Mena’hem Schneerson,

Notes

(1) Voir le Haggadah de Pessa’h avec les commentaires du Rabbi, édition de 5751 (1991), à la page 601.
(2) Le Rabbi note, en bas de page : “ Un reflet de toutes les fêtes éclairent, en effet, chaque journée, comme l’explique la causerie de Pessa’h 5703 ”.
(3) Le Rabbi note, en bas de page : “ On notera l’affirmation de nos Sages, au traité Yoma 72b, selon laquelle la Torah de celui qui ne la mérite pas est comme un poison. On verra aussi les lois de l’étude de la Torah, de l’Admour Hazaken, chapitre 4, au paragraphe 3 ”.
(4) Le Rabbi note, en bas de page : “ Selon le traité Roch Hachana, chapitre 1, à la Michna 1. Et, l’expression employée est : ‘tête des fêtes’, et non début. Il en résulte que cette fête est également la première par son importance ”. Le Rabbi souligne ici le mot : “ tête ”.
(5) Le Rabbi note, en bas de page : “ Bien plus, il s’agit d’une Injonction de la Torah, comme le disent le Rambam, dans ses lois du Chema Israël, chapitre 1, au paragraphe 3 et le Choul’han Arou’h de l’Admour Hazaken, Ora’h ‘Haïm, au début du chapitre 67 ”.
(6) Le Rabbi souligne les mots : “ chaque jour ”, “ la fête de Pessa’h ”, “ sacrifice de Pessa’h ”, “ Mon peuple ”, “ Mon peuple ”, “ peuple ” et “ de cette façon ”.
(7) Le Rabbi note, en bas de page : “ C’est ainsi que la fête de Pessa’h est appelée dans la Loi orale. Selon le Targoum Yonathan, cette expression apparaît aussi dans la Loi écrite, dans le verset Chemot 34, 25 ”.
(8) Le Rabbi note, en bas de page : “ Selon les versets Chemot 3, 7 ; 5, 1 ; 3, 10 ; 12, 3 ”.
(9) Le Rabbi note, en bas de page : “ Selon le traité Pessa’him 86a ”.

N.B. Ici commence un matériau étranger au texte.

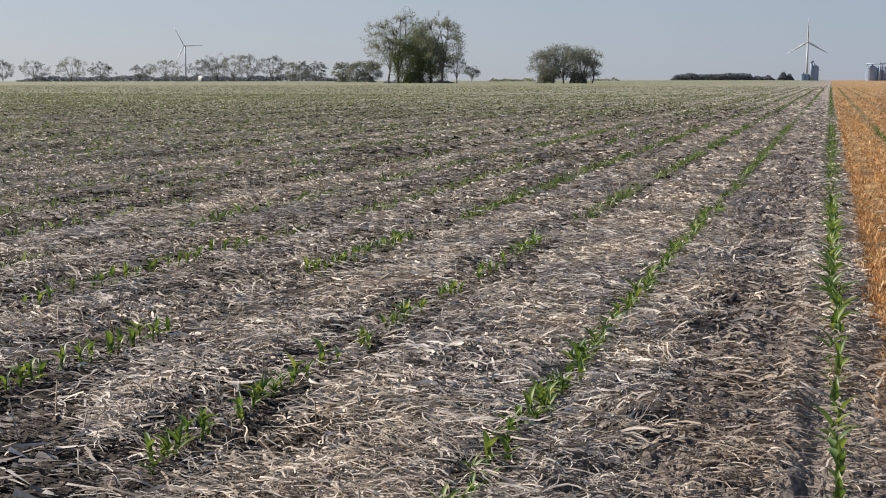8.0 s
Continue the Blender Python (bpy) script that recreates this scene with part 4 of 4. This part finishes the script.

(10) Voir, à ce sujet, la lettre n°8679.
(11) Le Rabbi note, en bas de page : “ Zohar, tome 2, à la page 153a. Voir la causerie de Sim’hat Torah 5669, dans le Séfer Ha Si’hot Torat Chalom, à partir de la page 120 ”.
(12) Le Rabbi note, en bas de page : “ Il en est de même pour la méditation. Voir Chaar Ha I’houd, au chapitre 4 et le Kountrass Ha Avoda, au chapitre 6 ”.
(13) Le Rabbi note, en bas de page : “ L’homme est défini comme un petit monde, selon le Midrash Tan’houma, Parchat Pekoudeï, au chapitre 3 ”.
(14) Le Rabbi note, en bas de page : “ Dès l’éveil, selon le Choul’han Arou’h de l’Admour Hazaken, au début du chapitre 1 et son Siddour ”.
(15) Le Rabbi note, en bas de page : “ Selon le Péri Ets ‘Haïm, porte 5, au chapitre 1. Voir le Siddour de l’Admour Hazaken, avant le paragraphe : ‘Comme sont belles…’ ”.
(16) Le Rabbi note, en bas de page : “ Selon le Choul’han Arou’h, Ora’h ‘Haïm, au début du chapitre 98 ”.
(17) Le Rabbi note, en bas de page : “ Comme le disent, en particulier, le Me’hilta, à la Parchat Bo et le Midrash Vaykra Rabba, chapitre 32, au paragraphe 5, les actions par le mérite desquelles les enfants d’Israël quittèrent l’Egypte furent accomplies à titre individuel. De même, il est dit : ‘vis par ton sang, vis par ton sang’, c’est-à-dire par le sang de la circoncision et par celui du sacrifice de Pessa’h, selon le Midrash Chemot Rabba, chapitre 17, au paragraphe 3 ”.